CEE Real Estate Markets Crunched By Crisis
"What will be the main impacts of the current crisis on the real estate market in Central and Eastern Europe? Will German open-ended funds save the investment market? In comparison with the other real estate markets in the region, can Hungary be an attractive target for investors? Portfolio.hu has talked with Doug Hardman, Regional Investment Director of DTZ, to find answers to the above questions and more.


Doug Hardman will be one of the speakers at the 4th Portfolio Property Investment Forum, Hungary's biggest real estate market conference, on 11 November in Budapest.

Portfolio.hu: As a consequence of the latest wave of the credit crisis, most of the market players are having second thoughts and putting off their investments, hence the investment market in CEE has come to a standstill. Do you see any positive trends in this respect?

Doug Hardman: No, markets are not efficient and while many market commentators have been warning of overheating in CEE markets it is now very likely that the market will overcorrect. The only good result will be a market that returns to property fundamentals.

P.: In your view, what will be the main impacts of the current crisis on the real estate market in Central and Eastern Europe?

Doug Hardman: The current financial market crisis seems to indicate that we are entering a prolonged period of reduced liquidity. Banks' risk appetite and the availability of cheap debt has fuelled the property boom in CEE, the world now feels like a riskier place for investors and risk has been re-priced.

This re-pricing of risk is going to negatively effect emerging markets as capital retreats; this trend has been most pronounced in markets like Russia and Ukraine. Dramatic market movements always produce losses for some and opportunity for others, we are facing this prospect now.

P.: When you look at the impacts of the crisis in the region, do you think we should emphasise the differences between the individual countries or all of them will suffer largely the same consequences?

Doug Hardman: As the US, UK and major European mainland economies face the real prospect of recession, it is unlikely that any of our regional markets will escape the effects of the crisis. However as our markets have matured they have differentiated themselves in the eyes of investors, this is going to be increasingly important for investors in the current unsettled market environment. Hungary is considered to be increasingly vulnerable amongst the four central European economies for instance.

P.: Since, there is very only limited amount or literally no funds at all available on the market, the development activity is very likely to slow down significantly. Do you expect the rents to increase as a result of that?

Doug Hardman: This is a major question DTZ consider worthy of further research. Focus on only one element of the formula is misleading as the markets are dynamic and all elements underpinning rent levels will be reacting to the same external drivers according to their nature.

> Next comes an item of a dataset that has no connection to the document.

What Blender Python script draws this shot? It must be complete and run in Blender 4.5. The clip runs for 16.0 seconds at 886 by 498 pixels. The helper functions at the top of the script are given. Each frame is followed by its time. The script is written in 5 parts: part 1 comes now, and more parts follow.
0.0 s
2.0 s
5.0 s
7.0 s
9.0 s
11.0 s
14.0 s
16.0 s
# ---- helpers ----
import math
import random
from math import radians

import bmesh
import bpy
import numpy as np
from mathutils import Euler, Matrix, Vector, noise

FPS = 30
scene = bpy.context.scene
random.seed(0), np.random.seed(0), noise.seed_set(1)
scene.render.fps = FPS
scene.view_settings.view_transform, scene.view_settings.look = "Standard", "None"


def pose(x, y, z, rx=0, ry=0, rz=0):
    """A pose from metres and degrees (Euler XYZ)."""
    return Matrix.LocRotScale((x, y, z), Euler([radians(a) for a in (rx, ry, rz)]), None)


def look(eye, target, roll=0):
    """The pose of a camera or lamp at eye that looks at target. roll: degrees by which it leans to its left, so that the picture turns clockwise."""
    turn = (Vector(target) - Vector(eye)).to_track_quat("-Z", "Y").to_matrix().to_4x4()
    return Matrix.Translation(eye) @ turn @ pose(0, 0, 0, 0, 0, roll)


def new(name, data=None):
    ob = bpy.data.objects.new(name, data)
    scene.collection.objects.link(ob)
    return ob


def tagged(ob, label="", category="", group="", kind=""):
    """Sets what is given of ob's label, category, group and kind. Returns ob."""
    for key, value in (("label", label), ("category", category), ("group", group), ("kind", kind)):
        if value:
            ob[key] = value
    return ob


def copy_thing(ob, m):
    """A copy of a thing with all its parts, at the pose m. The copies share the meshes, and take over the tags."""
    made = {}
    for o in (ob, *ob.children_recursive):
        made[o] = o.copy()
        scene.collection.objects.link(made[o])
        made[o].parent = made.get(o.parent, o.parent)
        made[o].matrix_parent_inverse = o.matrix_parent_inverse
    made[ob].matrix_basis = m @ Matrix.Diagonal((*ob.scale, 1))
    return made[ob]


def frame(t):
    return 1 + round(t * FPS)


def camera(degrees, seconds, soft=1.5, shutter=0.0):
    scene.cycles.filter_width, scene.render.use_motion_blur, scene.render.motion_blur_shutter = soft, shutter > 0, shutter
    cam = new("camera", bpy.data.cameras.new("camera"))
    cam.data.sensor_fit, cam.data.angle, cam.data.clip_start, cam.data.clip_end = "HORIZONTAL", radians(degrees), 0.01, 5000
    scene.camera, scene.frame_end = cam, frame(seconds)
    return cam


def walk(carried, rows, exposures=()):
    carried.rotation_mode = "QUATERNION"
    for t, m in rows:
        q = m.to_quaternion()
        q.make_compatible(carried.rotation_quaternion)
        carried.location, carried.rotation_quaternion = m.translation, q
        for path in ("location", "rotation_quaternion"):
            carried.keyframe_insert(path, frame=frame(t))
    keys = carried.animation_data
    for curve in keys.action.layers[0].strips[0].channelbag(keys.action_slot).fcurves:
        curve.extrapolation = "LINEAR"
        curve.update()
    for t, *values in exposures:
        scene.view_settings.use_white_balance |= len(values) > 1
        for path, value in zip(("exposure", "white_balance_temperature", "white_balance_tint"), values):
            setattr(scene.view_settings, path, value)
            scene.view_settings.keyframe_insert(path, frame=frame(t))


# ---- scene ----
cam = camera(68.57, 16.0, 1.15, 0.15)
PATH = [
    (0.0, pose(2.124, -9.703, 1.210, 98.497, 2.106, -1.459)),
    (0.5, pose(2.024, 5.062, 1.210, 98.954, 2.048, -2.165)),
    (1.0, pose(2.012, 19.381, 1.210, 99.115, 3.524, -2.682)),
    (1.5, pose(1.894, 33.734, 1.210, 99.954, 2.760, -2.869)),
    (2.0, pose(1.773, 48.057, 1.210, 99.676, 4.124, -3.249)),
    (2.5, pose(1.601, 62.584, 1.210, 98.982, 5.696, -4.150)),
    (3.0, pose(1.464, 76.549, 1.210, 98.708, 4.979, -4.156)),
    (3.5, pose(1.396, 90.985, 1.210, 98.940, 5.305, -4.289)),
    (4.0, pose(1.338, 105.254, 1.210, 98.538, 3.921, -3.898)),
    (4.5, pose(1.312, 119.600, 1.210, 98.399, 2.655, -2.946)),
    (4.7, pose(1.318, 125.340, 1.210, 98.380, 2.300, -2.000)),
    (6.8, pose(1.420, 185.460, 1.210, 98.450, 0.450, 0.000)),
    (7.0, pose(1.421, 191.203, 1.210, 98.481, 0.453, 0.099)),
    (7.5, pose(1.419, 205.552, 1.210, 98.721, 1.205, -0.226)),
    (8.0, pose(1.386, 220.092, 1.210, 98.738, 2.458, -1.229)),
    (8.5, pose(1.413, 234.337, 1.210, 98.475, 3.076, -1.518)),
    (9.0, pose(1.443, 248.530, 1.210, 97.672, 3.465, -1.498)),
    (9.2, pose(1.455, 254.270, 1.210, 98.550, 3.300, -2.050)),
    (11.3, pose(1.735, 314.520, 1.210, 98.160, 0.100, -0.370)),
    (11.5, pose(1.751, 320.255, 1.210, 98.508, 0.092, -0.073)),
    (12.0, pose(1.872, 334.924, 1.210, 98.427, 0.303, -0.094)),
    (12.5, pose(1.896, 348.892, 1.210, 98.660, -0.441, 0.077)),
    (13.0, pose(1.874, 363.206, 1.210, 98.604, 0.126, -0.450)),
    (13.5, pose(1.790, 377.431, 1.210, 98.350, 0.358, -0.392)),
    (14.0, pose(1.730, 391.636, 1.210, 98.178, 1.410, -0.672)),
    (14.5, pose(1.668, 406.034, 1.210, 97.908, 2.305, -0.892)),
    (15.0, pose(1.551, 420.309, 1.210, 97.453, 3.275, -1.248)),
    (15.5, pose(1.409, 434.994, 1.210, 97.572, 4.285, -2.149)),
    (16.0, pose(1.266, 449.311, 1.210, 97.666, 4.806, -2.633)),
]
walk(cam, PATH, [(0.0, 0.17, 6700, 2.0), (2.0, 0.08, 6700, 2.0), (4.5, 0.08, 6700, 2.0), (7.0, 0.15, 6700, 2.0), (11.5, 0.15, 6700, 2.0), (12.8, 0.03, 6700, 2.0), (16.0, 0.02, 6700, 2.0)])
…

Rents as a function of an open market are established from supply on the one hand and demand on the other. Occupier demand has held up well so far during 2008, however now that the effects the financial crisis are slowing supply we have not fully understood what this means for occupier demand.

We have to assume that occupier confidence will be affected but how this plays off against a restricted development pipeline remains to be seen and will be closely watched by the industry.

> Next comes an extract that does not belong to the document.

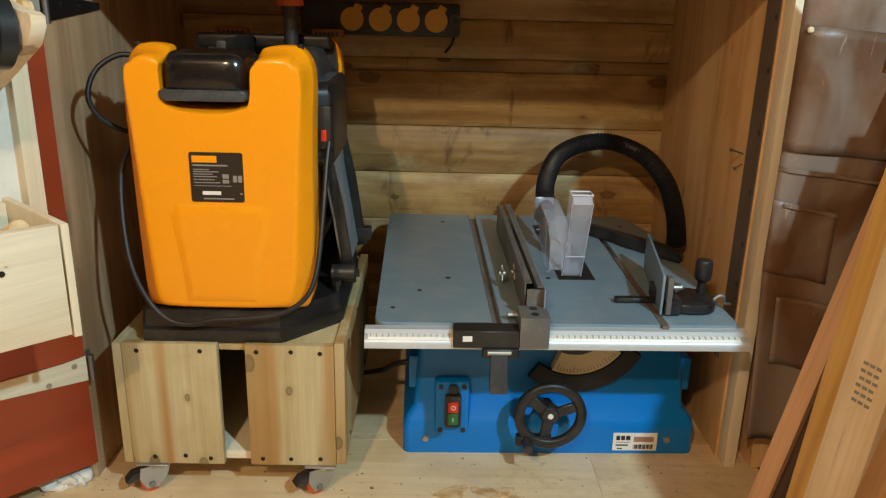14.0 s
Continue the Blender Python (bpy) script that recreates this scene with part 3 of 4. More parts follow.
def planer_cover(y0, mirror):
    """The moulded end cover: a shell with two horns, a notch between them, and a front face creased off from slanting sides."""
    out = [(-0.415, 0.352), (-0.165, 0.352), (-0.146, 0.362), (-0.140, 0.42), (-0.138, 0.50), (-0.1365, 0.66), (-0.133, 0.735), (-0.137, 0.772), (-0.150, 0.792), (-0.164, 0.800), (-0.214, 0.797), (-0.222, 0.788), (-0.229, 0.765),
           (-0.232, 0.724), (-0.244, 0.710), (-0.27, 0.704), (-0.30, 0.703), (-0.335, 0.705), (-0.357, 0.711), (-0.367, 0.724), (-0.369, 0.765),
           (-0.364, 0.788), (-0.372, 0.797), (-0.408, 0.800), (-0.424, 0.793), (-0.436, 0.772), (-0.440, 0.735), (-0.437, 0.66), (-0.435, 0.50), (-0.433, 0.42), (-0.430, 0.362)]
    for _ in range(2):
        out = [q for (ax_, az_), (bx_, bz_) in zip(out, out[1:] + out[:1]) for q in ((0.75 * ax_ + 0.25 * bx_, 0.75 * az_ + 0.25 * bz_), (0.25 * ax_ + 0.75 * bx_, 0.25 * az_ + 0.75 * bz_))]
    s = -1 if mirror else 1
    secs = []
    for dy, side, lift in ((0.085, 0.0, 0.0), (0.034, 0.0, 0.0), (0.031, 0.001, 0.0015), (0.027, 0.004, 0.004), (0.007, 0.024, 0.013), (0.003, 0.028, 0.016), (0.0, 0.033, 0.019), (-0.0003, 0.040, 0.024)):
        loop = []
        for x, z in out:
            low = max(0.0, min(1.0, (0.80 - z) / 0.42))
            k = side * (0.40 + 0.55 * low)
            wr = max(0.0, min(1.0, (x + 0.24) / 0.06))
            wl = max(0.0, min(1.0, (-0.355 - x) / 0.06))
            mid = 1 - max(wr, wl)
            nx = x - k * wr + k * wl + (0.18 * side * mid * (1 if x > -0.30 else -1) if z > 0.712 else 0)
            nz = z - lift * max(0.0, min(1.0, (z - 0.765) / 0.025)) + 0.8 * lift * max(0.0, min(1.0, (0.39 - z) / 0.03))
            if 0.69 < z < 0.74:
                nz -= lift * 0.4 * mid
            loop.append((nx, y0 + s * (dy + max(0.0, z - 0.70) * 0.30 * (0.0 if dy < 0.005 else 1.0 if dy < 0.05 else 0.2)), nz))
        secs.append(loop)
    return loft(secs)


cov = part("end_cover", planer_cover(1.690, False), "orange", pl, "glossy orange moulded end cover", smooth=46)
for face in cov.data.polygons:
    if face.area > 0.02:
        face.use_smooth = False
part("end_cover", planer_cover(2.205, True), "orange", pl, "orange moulded far end cover", smooth=50)
# Black plate added over the orange far cover, in place of its shade
part("cover_lining", prism([(-0.431, 0.35), (-0.149, 0.35), (-0.1405, 0.74), (-0.146, 0.780), (-0.158, 0.798), (-0.416, 0.798), (-0.430, 0.780), (-0.4365, 0.74)], XZ, 2.100, 2.1185), "black", pl, "black plate standing in for the far cover's shade")
for x in (-0.421, -0.158):
    part("cover_screw", cyl((x, 1.757, 0.785), (x, 1.757, 0.8012), 0.0055, seg=12), "label_dark", cov)
lab = part("rating_plate", prism(rrect(-0.3315, -0.2455, 0.5525, 0.6345, 0.004), XZ, 1.6882, 1.6895), "label_dark", cov, "dark brown rating plate with small print")
def pressed(k):
    """The faint raised field below the plate, drawn in by k."""
    return [(-0.353 + k, 0.375 + k), (-0.231 - k, 0.375 + k), (-0.222 - k, 0.45), (-0.203 - k, 0.525), (-0.215 - k, 0.548 - k), (-0.360 + k, 0.548 - k), (-0.371 + k, 0.525), (-0.360 + k, 0.45)]


part("cover_panel", loft([[(x, y, z) for x, z in pressed(k)] for y, k in ((1.6902, 0.0), (1.6868, 0.011), (1.6863, 0.014), (1.6862, 0.018))]), "orange", cov, smooth=14)
# writing on the plate, as bars
def bars(parent, rows, y, mat, world=True):
    bm = B()
    for x0, x1, z0, z1 in rows:
        add_box(bm, x0, x1, y - 0.0004, y, z0, z1)
    return tagged(part("print", bm, mat, parent, world=world), kind="stuff")


bars(lab, [(-0.327, -0.287, 0.618, 0.629)], 1.6881, "orange")
bars(lab, [(-0.326, -0.270, 0.612, 0.6145), (-0.326, -0.300, 0.6055, 0.607), (-0.326, -0.285, 0.602, 0.6035), (-0.326, -0.295, 0.598, 0.5995), (-0.326, -0.288, 0.594, 0.5955), (-0.326, -0.292, 0.589, 0.5905), (-0.326, -0.283, 0.584, 0.5855), (-0.326, -0.265, 0.579, 0.580), (-0.312, -0.262, 0.557, 0.559),
           (-0.279, -0.269, 0.592, 0.599), (-0.279, -0.269, 0.584, 0.590), (-0.262, -0.256, 0.586, 0.597), (-0.254, -0.248, 0.586, 0.597), (-0.252, -0.248, 0.566, 0.568)], 1.6881, "label_grey")
bars(lab, [(-0.313, -0.283, 0.5645, 0.5705)], 1.6880, "label_white")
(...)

P.: I often hear from different market players that German open-ended funds are indeed the only investors on the market at the moment who are actually willing to buy products. Can you confirm this trend? If yes, what are the major impacts of that on pricing, and generally on the office market?

Doug Hardman: German Open-ended funds were practically creating the market during 2008, however, following the recent banking crisis in Germany my understanding is that all GOFs are out of the market for now. This is a major development and has already had a dramatic effect on the market.

When the GOFs were in the market they were focused on prime assets, which has maintained the market in this segment. This has meant that there was less investor activity for secondary assets. As a result secondary assets, which have been most overpriced, have been more difficult to trade and finance.

P.: Right before the second wave of the credit crunch hit, the favourite market of investors and developers was still Russia. As Russia is suffering quite badly because of the crisis, do you anticipate the interest for the Russian market to decrease?

Doug Hardman: While not immune to the global credit crunch, having experienced an abrupt tightening in liquidity in September-October 2008 that triggered a sharp fall in its stock market, Russia is much better placed than other emerging markets to withstand the global economic downturn because of its huge fiscal and foreign reserves.

Indeed Russia's foreign reserves are more than double the total loanable funds of the IMF, which was the main source of funding for Russia's state budget during the chaotic 1990s. Even a sharp and sustained decline in oil prices to USD 60/bbl in Q4 2008 and USD 50/bbl in 2009 would not lead to a collapse in GDP growth. Inflationary pressures - the key macroeconomic risk in 2008 - are likely to abate as a result of the fall in oil prices, helping sustain growth in real incomes.

Foreign direct investment and the availability of debt have been key drivers of the market, so the current downturn will have a dramatic effect on the Russian real estate market. I have no doubt that the contraction of the market will ultimately lead to a mispricing Russian assets, the big question is when to call market and predict the return of liquidity."